Test 1: Win8.1, AMD Radeon HD 7750
Test 2: Win7, Intel HD Graphics 2000
Doesn't work on both 2.67 and 2.69
Mirror "threshold" parameter doesn't affect the rendered result. Expected changes in the amount of noise in the reflection.
Here's the result I'm getting regardless of the value of that parameter: http://imgur.com/a/5MdAh
--- Steps for others to reproduce the error (preferably based on attached .blend file) ---
Render the scene with different threshold values.
Description
Event Timeline
cannot confirm this on Linux (see attached screenshot showing treshold 1.0 and 0.0 - also rendertimes are as expected [longer for 0.0 threshold])
This is most strange. I cannot seem to be able to reproduce the bug anymore. Or was the change too small to notice at first? Anyway, it appears that I might have mistaken having too much noise in the picture with the described behavior. If so, sorry about that.
Though I'd like to understand more about that noise.
One would expect that with more than 256 samples and 0% threshold the noise would be (almost) completely invisible. But even with 1024 samples, that does not appear to be the case. Judging by the amount of different colors visible in the rendering (when antialiasing is turned off, of course), I would say that there are a lot less samples actually used... I'd expect each additional sample to double the amount of unique colors generated for the reflection of a single-color object, but with 16 samples, I counted 5 unique colors. Could perhaps that be worthy of an investigation?
I am not an expert here, but I still think there is nothing wrong.
If you take two samples, you get 3 possibilities:
(1) both samples hit the background (lets say "black" pixel)
(2) one sample hits the background, one the single-color object (lets say "grey" pixel)
(3) both samples hit the single-color object (lets say "white" pixel)

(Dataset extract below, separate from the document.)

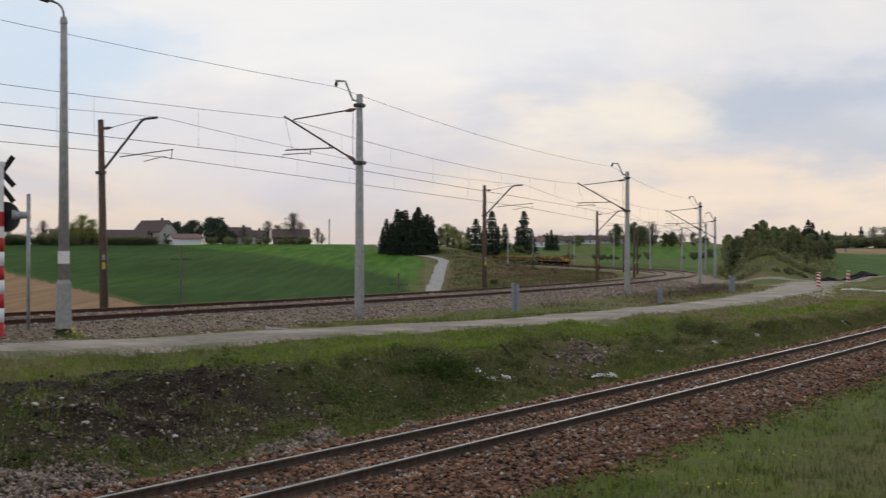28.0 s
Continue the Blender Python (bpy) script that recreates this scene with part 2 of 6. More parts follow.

If you take three samples, you get 4 possibilities:
(1) all 3 black
(2) 2 black, one white ("dark grey")
(3) 1 black, two white ("light grey")
(4) all 3 white
If you take four samples, you get 5 possibilities:
(1) all 4 black
(2) 3 black, 1 white ("dark grey")
(3) 2 black, 2 white ("mid grey")
(3) 1 black, 3 white ("light grey")
(4) all 4 white
So first of all, I wouldnt expect the possible unique colors to double with each sample.
And second: these are _possibilities_. You are not guaranteed to get this grey-distribution. No Importance sampling in BI afaik. You could still only get pixels that (a) all samples hit the single-color object or (b) all samples hit the background. So you could still end up with only two "unique colors". This is dependent on the sampling pattern, where exactly the object lives in the pixel and so on.
But like I said, I havent looked into Blender Internal, so I wouldnt know the details, just thinking it might all be/work just as intended here...
Indeed, you're right about sampling / possibilities. My math was wrong there.
I tried to implement a basic raytracer yesterday and the results I got were similar. Also, considering the fact that the reflected material is extremely bright, that would considerably increase the visibility of the noise, which is probably why I didn't see noise-free images even with 1024 samples.
So I guess there's nothing wrong with the renderer, it's just that the combination of different weak spots of raytracing turned into a visual annoyance.